Searches may be saved as Favorites, which cuts time later when looking for similar information, and searches can be mailed, exported, or printed.

X1 Enterprise Server comes into play for searching enterprise repositories. This Microsoft Windows service scans designated network data sources and maintains a central index of data it finds. Creating an initial index of 65,000 documents required several hours, and the index was about 20 percent of the total file size.

Integrating directly with enterprise systems requires the optional Content Connectors, which are client-side and server-side modules. The Content Connector for Exchange extracts e-mail, attachments, and contacts from Exchange servers; the same is true for the Notes connector.

In a future release, X1 plans to expand these Content Connectors to permit indexing of Interwoven document management repositories and Microsoft SharePoint portal sites. X1 is also working on an SDK that should allow IT staff to create a searchable index of proprietary enterprise data or a system that doesn"t have a prebuilt connector, such as Microsoft SQL or Oracle databases.

Unfortunately, I found that the security side of the X1 solution requires administrative hand-holding. For example, you have to think through security permissions on each index, then publish the search for others to access the results. I believe this could be streamlined with Active Domain or another directory product.

After remote searches are published, users work with information in the X1 Browser Client, which uses Internet Explorer. The Browser Client allows users with a domain password to access results they are privileged to see, all without additional software. The X1 Mobile Client -- sold separately by WebMessenger -- works the same way for BlackBerrys.

Those running the X1 Client link to the server index from their desktop, accessing local and network indexes from one search interface. You can"t yet explore both the client and server results in the same search, however -- X1 representatives said the company will be adding a "search across all" feature in the next release.

X1 provides adequate client customization and distribution through its Deployment Manager. An installer can be run or downloaded from a network share, or you can distribute it using SMS, Active Directory, or with a custom solution such as BMC"s Marimba.

Taken as a whole, X1 Enterprise Edition does a good job. The capable X1 Client operates smoothly, can be locked down by administrators, and can be deployed with common management applications.
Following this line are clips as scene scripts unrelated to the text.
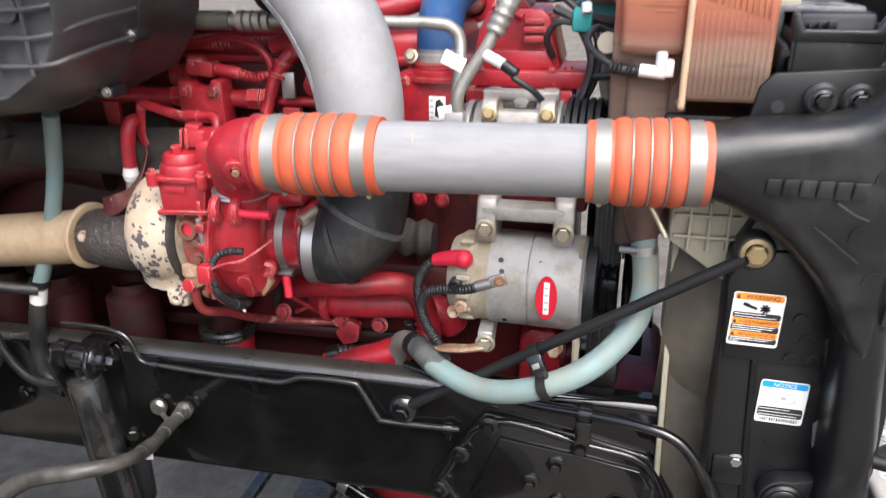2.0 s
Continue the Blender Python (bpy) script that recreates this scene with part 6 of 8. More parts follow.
    part("mould_seam", add_tube(B(), [(-0.405, 1.422, 1.735), (-0.50, 1.388, 1.738), (-0.60, 1.370, 1.742)], 0.0022, 8, 5), BLACK_MATT, a)
    # rubber elbow between intake pipe and compressor
    r = thing("compressor_inlet_elbow", (-0.12, 1.40, 1.25), "black moulded rubber elbow into the compressor", "hose")
    q = [(-0.168, 1.405, 1.262), (-0.145, 1.406, 1.262), (-0.118, 1.408, 1.268), (-0.092, 1.418, 1.297), (-0.080, 1.434, 1.345), (-0.078, 1.446, 1.395)]
    part("body", add_tube(B(), q, [0.059, 0.061, 0.067, 0.072, 0.067, 0.063], 40, 7), BLACK_RUBBER, r)
    part("rib", add_lathe(B(), (-0.115, 1.409, 1.270), (0.93, 0.1, 0.30), [(-0.005, 0.066), (-0.0035, 0.0725), (0.0035, 0.0725), (0.005, 0.066)], 40), BLACK_RUBBER, r)
    part("rib", add_lathe(B(), (-0.088, 1.421, 1.308), (0.42, 0.25, 0.85), [(-0.006, 0.068), (-0.004, 0.0755), (0.004, 0.0755), (0.006, 0.068)], 40), SCUFFED, r, "rib rubbed pale")
    part("band", ring_band((-0.154, 1.4055, 1.262), (1, 0.03, 0.0), 0.0612, 0.018), STEEL, r, "bright steel band clamp")
    part("band_screw", add_rod(B(), (-0.162, 1.356, 1.316), (-0.146, 1.385, 1.324), 0.0085, 12), ZINC, r)


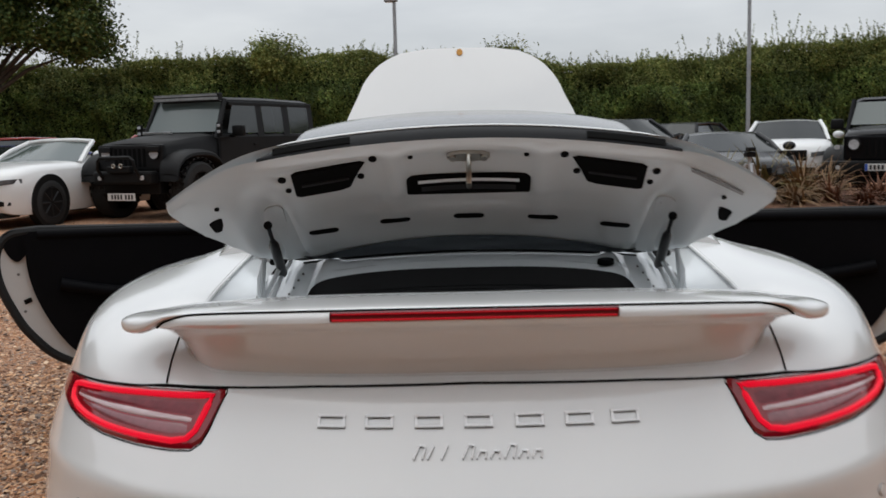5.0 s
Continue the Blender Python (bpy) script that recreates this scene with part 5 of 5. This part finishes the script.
off_roader("off_roader", "matt black off-roader with a roof light bar and bull bar", place(-4.38, 15.0, -21), MATT, 1.88, 0.45, True, raised=0.06)
off_roader("off_roader", "black off-roader with round lamps facing the yard", place(7.77, 15.5, -30), DARK, 1.77, 0.39, False, True, raised=-0.09)
saloon("convertible", "white convertible with its roof folded down", "car", place(-6.68, 14.4, -16), 4.78, 1.90, 1.29, WHITEP, hood=0.92, belt=0.95, cabin=(0.36, 0.50, 0.74, 0.86), open_top=True, tyre=0.35, grille_h=0.20)
saloon("hatchback", "white hatchback parked before the hedge", "car", place(7.02, 18.95, -20), 4.35, 1.74, 1.34, WHITEP, hood=0.93, belt=0.94, cabin=(0.26, 0.42, 0.86, 0.98), roof_w=0.72, grille_h=0.20)
saloon("coupe", "low dark grey coupe parked behind the dry plants", "car", place(4.68, 15.6, -6), 4.4, 1.85, 1.13, GREYP, hood=0.72, belt=0.80, cabin=(0.30, 0.48, 0.74, 0.95))
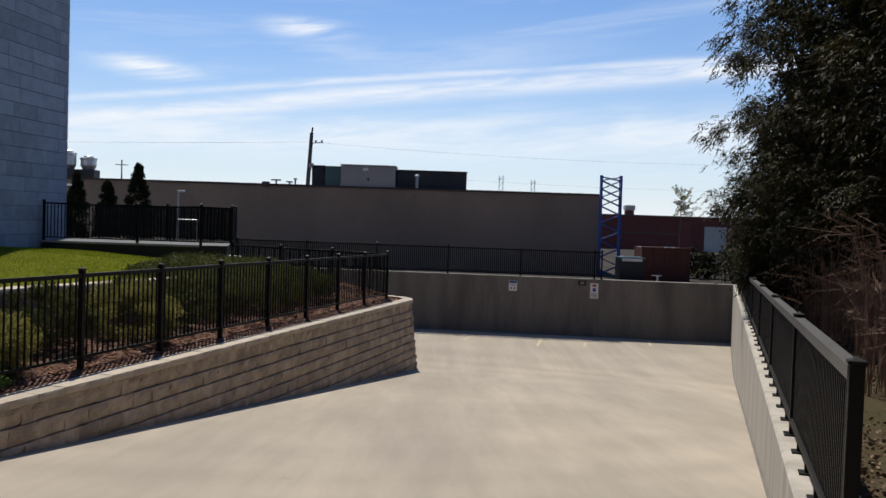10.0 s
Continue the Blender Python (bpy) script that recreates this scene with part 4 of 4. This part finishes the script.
roof_unit("air_handler", -7.0, -6.35, 47.9, 49.8, 3.89, UNIT_DARK, "dark end section of a rooftop air handler")
roof_unit("air_handler", -6.33, -5.5, 47.9, 49.8, 3.87, UNIT_GREEN, "green painted rooftop air handler section")
roof_unit("air_handler", -5.47, -2.66, 47.6, 50.0, 3.98, UNIT_GREY, "large grey rooftop air handler with access panels", hood=True)
roof_unit("air_handler", -2.6, 1.07, 48.3, 50.5, 3.82, UNIT_DARK, "long black rooftop unit")
e = thing("vent_pipe", NEAR @ Matrix.Translation((-1.52, 47.75, 2.66)), "short galvanised roof vent pipe with cap", "vent pipe")
part("pipe", tube((0, 0, 0), (0, 0, .86), .075, n=12), GALV, e)
part("cap", lathe([(.13, .84), (.13, .9), (.05, .98), (.01, .98)], 14), GALV, e)
for x, yy, zt in ((-20.4, 49.6, 4.35), (-19.45, 50.0, 4.12)):
    e = thing("exhaust_fan", NEAR @ Matrix.Translation((x, yy, 2.66)), "galvanised mushroom exhaust fan on a dark curb", "exhaust fan", "fans on the warehouse roof")
    part("curb", box(-.46, .46, -.46, .46, 0, .72, .02), UNIT_DARK, e)
    h = zt - 2.66
    part("housing", lathe([(.3, .72), (.34, .78), (.42, .95), (.42, h - .22), (.36, h - .2)], 18), GALV, e, smooth=False)
    part("cap", lathe([(.45, h - .2), (.45, h - .1), (.26, h - .08), (.26, h), (.22, h + .02)], 18), GALV, e)
# small clutter on the parapet
for x, h, w in ((-8.9, .3, .5), (-8.2, .22, .35), (-7.9, .38, .16)):
    e = thing("roof_vent", NEAR @ Matrix.Translation((x, 48.2, 2.66)), "small rooftop vent beside the parapet", "roof vent", "small vents on the warehouse roof")
    part("stack", tube((0, 0, 0), (0, 0, .2 + h), .05), GALV, e)
    part("hood", box(-w / 2, w / 2, -.12, .12, .2 + h - .08, .2 + h, .01), GALV, e)

# utility pole behind the warehouse
e = thing("utility_pole", Matrix.Translation((-9.4, 62, -0.66)), "leaning weathered utility pole with crossarm and insulators", "utility pole")
part("pole", tube((-.12, 0, 0), (.25, 0, 7.45), .17, .12, 12), POLEWOOD, e)
part("crossarm", bar_bm((.1, 0, 6.75), (.95, 0, 6.85), .05, .05), POLEWOOD, e)
part("crossarm", bar_bm((0.1, 0, 5.0), (1.0, 0, 5.02), .04, .04), POLEWOOD, e)
part("top_pin", tube((.25, 0, 7.4), (.31, 0, 7.85), .07, .05), POLEWOOD, e)
for x, z in ((.55, 6.78), (.95, 6.8), (.45, 5.06), (.7, 5.06), (1.05, 5.06)):
    part("insulator", lathe([(.05, 0), (.09, .04), (.05, .1), (.09, .14), (.03, .22)], 10, Matrix.Translation((x, 0, z))), GALV, e)
part("transformer", lathe([(.1, 0), (.16, .03), (.16, .3), (.1, .34)], 12, Matrix.Translation((.32, -.25, 5.1))), UNIT_GREY, e)
e = thing("utility_pole", Matrix.Translation((-60.0, 170, -0.66)), "distant wooden utility pole with crossarm", "utility pole")
part("pole", tube((0, 0, 0), (0, 0, 10.6), .16, .12, 10), POLEWOOD, e)
part("crossarm", bar_bm((-1.2, 0, 9.7), (1.2, 0, 9.7), .12, .14), POLEWOOD, e)


def wire(a, b, sag, r, label):
    bm = bmesh.new()
    a, b = Vector(a), Vector(b)
    last = a
    for i in range(1, 25):
        f = i / 24
        p = a.lerp(b, f) - Vector((0, 0, sag * 4 * f * (1 - f)))
        add_tube(bm, last, p, r, n=5, caps=False)
        last = p
    tagged(part("power_line", bm, CHARCOAL), label, "power line", "overhead lines", "structure")


wire((-9.2, 62, 6.2), (55, 78, 8.4), 1.2, .005, "thin sagging overhead power line")
wire((-9.0, 62, 4.4), (55, 78, 5.8), 1.0, .004, "thin overhead cable below the power line")
wire((-9.2, 62, 6.2), (-90, 66, 7.4), 1.1, .005, "thin sagging overhead power line")


# far lattice pylons
def pylon(x, z1, w):
    e = thing("lattice_pylon", Matrix.Translation((x, 300, -0.66)), "distant steel lattice pylon on the skyline", "pylon", "pylons on the skyline")
    h = z1 + .66
    for sx in (-1, 1):
        part("leg", bar_bm((sx * w, 0, 0), (sx * w * .8, 0, h), .22, .22), GALV, e)
    for i in range(8):
        z = h * i / 8
        part("brace", bar_bm((-w * .95, 0, z), (w * .9, 0, z + h / 8), .12, .12), GALV, e)
    part("crossarm", bar_bm((-w * 1.5, 0, h * .93), (w * 1.5, 0, h * .93), .2, .2), GALV, e)


pylon(17.9, 15.4, .75)
pylon(28.3, 14.3, .7)

# blue rack frame beside the warehouse
rack = thing("rack_upright", NEAR @ Matrix.Translation((8.15, 45.2, -1.2)), "tall blue steel pallet rack uprights standing outdoors", "storage rack")
for yy in (0, 0.3):
    for x in (-.48, .48):
        part("column", bar_bm((x, yy, 0), (x - .03, yy, 4.97), .085 if x < 0 else .13, .09), BLUE, rack)
    z = 0.1
    flip = 1
    while z < 4.75:
        zz = min(4.9, z + .42)
        for sgn in ((1, -1) if z > 3.4 else (flip,)):
            part("brace", bar_bm((-.48 * sgn - .03 * z / 4.97, yy, z), (.48 * sgn - .03 * zz / 4.97, yy, zz), .045, .045), BLUE, rack)
        z = zz
        flip = -flip
for z in (.6, 1.7, 2.4):
    part("beam", bar_bm((.47, 0, z), (.47, .3, z), .06, .1), BLUE, rack)

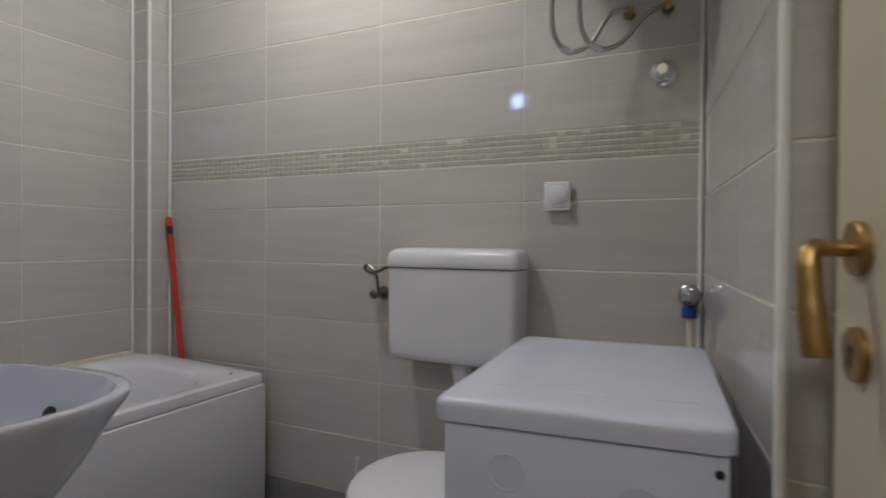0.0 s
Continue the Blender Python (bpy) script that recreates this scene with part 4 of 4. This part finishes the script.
# south wall, face towards +y
lay(wall_basin, "tile", TILE_X, (1.738, -0.006), 180, [0.0, 1.738 - 1.243, 1.738 - 0.735, 1.738 - 0.232, 1.738], courses)
# east recess, face towards -x
lay(wall_recess, "tile", TILE_X, (2.506, BY), -90, [0.0, 0.19, BY], courses)
# boxed-out wall: long face and its end towards the door
ang = math.degrees(math.atan2(BX0 - BX1, L - BY))
ln = math.hypot(BX0 - BX1, L - BY)
lay(wall_box, "tile", TILE_X, (BX1 + 0.006, L), -90 + ang, [0.0, 0.045, ln - 0.318, ln], courses)
lay(wall_box, "tile", TILE_X, (BX0 + 0.006, BY + 0.006), 0, [0.0, 0.262], courses)
# pipe box
lay(pipe_box, "tile", TILE_X, (-0.006, 1.424), 0, [0.006, 0.10], courses)
lay(pipe_box, "tile", TILE_X, (0.094, 1.424), 90, [0.002, L - 1.424], courses)
# white corner beads
for nm, x, y, r in (("trim_corner", 0.004, 0.004, 0.007), ("trim_pipe_box", 0.004, 1.414, 0.007), ("trim_pipe_box_outer", 0.098, 1.420, 0.007), ("trim_pipe_box_inner", 0.105, L - 0.006, 0.006),
                    ("trim_side_corner", BX1 - 0.002, L - 0.004, 0.006), ("trim_side_outer", BX0 + 0.001, BY + 0.001, 0.0075)):
    structure(nm, lathe([(r, 0.0), (r, H)], 12, Matrix.Translation((x, y, 0))), PROFILE, "white plastic tile corner bead", "trim", 60)

# bathroom floor tiles
for i in range(8):
    for j in range(6):
        me = tile_mesh(0.33 - GAP, 0.33 - GAP, DARK_TILE, 0.008)
        ob = new("floor_tile", me)
        ob.parent = floor
        ob.matrix_world = pose(0.165 + i * 0.33, 0.06 + j * 0.33, -0.012, -90, 0, 0)

# hall parquet in herringbone
SL, SW = 0.25, 0.05
mesh_p = tile_mesh(SL - 0.001, SW - 0.001, PARQUET, 0.012, 0.0008)
cs = math.sqrt(0.5)
for i in range(-60, 60):
    for j in range(-14, 14):
        for t in (0, 1):
            if t == 0:
                px_, py_, rot = i * SW + j * 2 * SL + SL / 2, i * SW + SW / 2, 0
            else:
                px_, py_, rot = i * SW + j * 2 * SL + SL + SW / 2, i * SW + SW - SL / 2, 90
            x, y = 2.8 + (px_ - py_) * cs, -1.0 + (px_ + py_) * cs
            if 2.2 < x < 3.75 and -1.83 < y < -0.12:
                ob = new("parquet_block", mesh_p)
                ob.parent = hall_floor
                ob.matrix_world = pose(x, y, -0.012, 0, 0, 45 + rot) @ pose(0, 0, 0, -90, 0, 0)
The X1 Enterprise Server, with its current Content Connectors, handles corporate e-mail systems, but you"ll need to wait for the SDK and more Content Connectors to index other enterprise data.

X1 also needs to work on the server administration side, and it needs to develop a way to integrate local and remote indexes. That"s an important function that dtSearch and Google Desktop perform now.

Searching for the right fit

After putting all four through their paces, I wouldn"t hesitate to install any of these products on my PC for local file searching. Each performed searches quickly, produced similar results, and didn"t have any major security issues, but if you expand beyond the client desktop, some differences surface. From a pure technology standpoint, I like dtSearch 7. It"s fast, extensible, easily deployed, searches across multiple indexes simultaneously, and doesn"t mandate a central server. That last point could be a stumbling block for large enterprises because you must figure out an efficient way to share indexes securely.

ISYS:desktop 7 is the only product in this review with true results clustering. What"s more, indexes can be shared, and the multilanguage support is handy for international companies. Yet again, scalability could be a problem for very large deployments.

X1, on the other hand, mainly does it right on the desktop and bundles in a server for indexing enterprise data. It falls short in server administration and its currently available Content Connectors, which limit the types of enterprise data that can be searched.

Google Desktop for Enterprise is a model of usability and true to the Google mantra -- which extends to federating local, Web, and intranet search results. The newly released Desktop Search Beta 2, which adds a sidebar and Quick Find function, shows how serious Google is about further improving the search experience. IT shops will like Google Desktop"s ease of maintenance, although you will need to budget for an appliance to make this solution viable, and you may not be able to search quite as many back-end systems as you can with the other products.

Clearly, traditional search vendors see value in their superior -- albeit costly and complex -- back-end systems. The challenge for the pure-play desktop search vendors will be to continue to add value in the face of updated enterprise search solutions and vastly better embedded OS search, such as Apple"s Spotlight and Microsoft"s Windows Vista.

SIDEBAR

Windows Vista offers view of integrated desktop search

There"s no reason to postpone planning your enterprise desktop search deployment while waiting for far-off OS-based search technologies. Still, that doesn"t mean these developments aren"t worth tracking, considering that they have the potential to significantly alter the way we locate information. With that in mind, I examined Microsoft"s first Windows Vista beta to see how the desktop search experience may change for end-users.

The most obvious change: Search is planted throughout the Windows Vista interface. You"ll find a search bar at the top of every Windows Explorer display. Begin typing a product name, such as Adobe, in the search block attached to the Start menu and Windows Vista immediately returns results that are only in Adobe application formats. No more shuffling through seemingly endless lists of programs.

Windows Vista retains the physical My Documents folder but adds Virtual Folders, which collect related files spread throughout your hard disk. When I opened documents from the Start menu, Windows Vista allowed me to display files by type, keyword, or author -- for example, Windows Vista automatically collected all my spreadsheets in a virtual Excel folder.

Windows Vista Beta 1, however, recognizes only Outlook e-mail; as a comparison, Apple"s Spotlight -- the embedded search in Mac OS X 10.4 Tiger -- indexes e-mail messages, iCal calendars, and contacts. Combined with a wider range of indexed documents, Spotlight holds a slight edge early on, but Windows Vista Beta 2 will also search Internet History and any RSS feeds to which you have subscribed.

To refine accuracy, Windows Vista uses a fundamental concept called Labels. In effect, you attach metadata to files, which allows you to further categorize information. You could, for example, have a set of spreadsheets appear segmented by their various divisions or business units. And for developers, Windows Vista also offers a way to include unique file types in a desktop search.

The main search interface is far more refined compared with previous versions of Windows -- I could easily cascade filters to find the particular file I needed. I also liked Windows Vista"s visual style of previewing documents in a separate pane and providing direct access to the meta information for easy updates and changes. 

It remains to be seen how well this search will work with shared files and enterprise systems, such as SharePoint, databases, and Web servers. Nevertheless, at this early stage, Windows Vista appears headed in the right direction.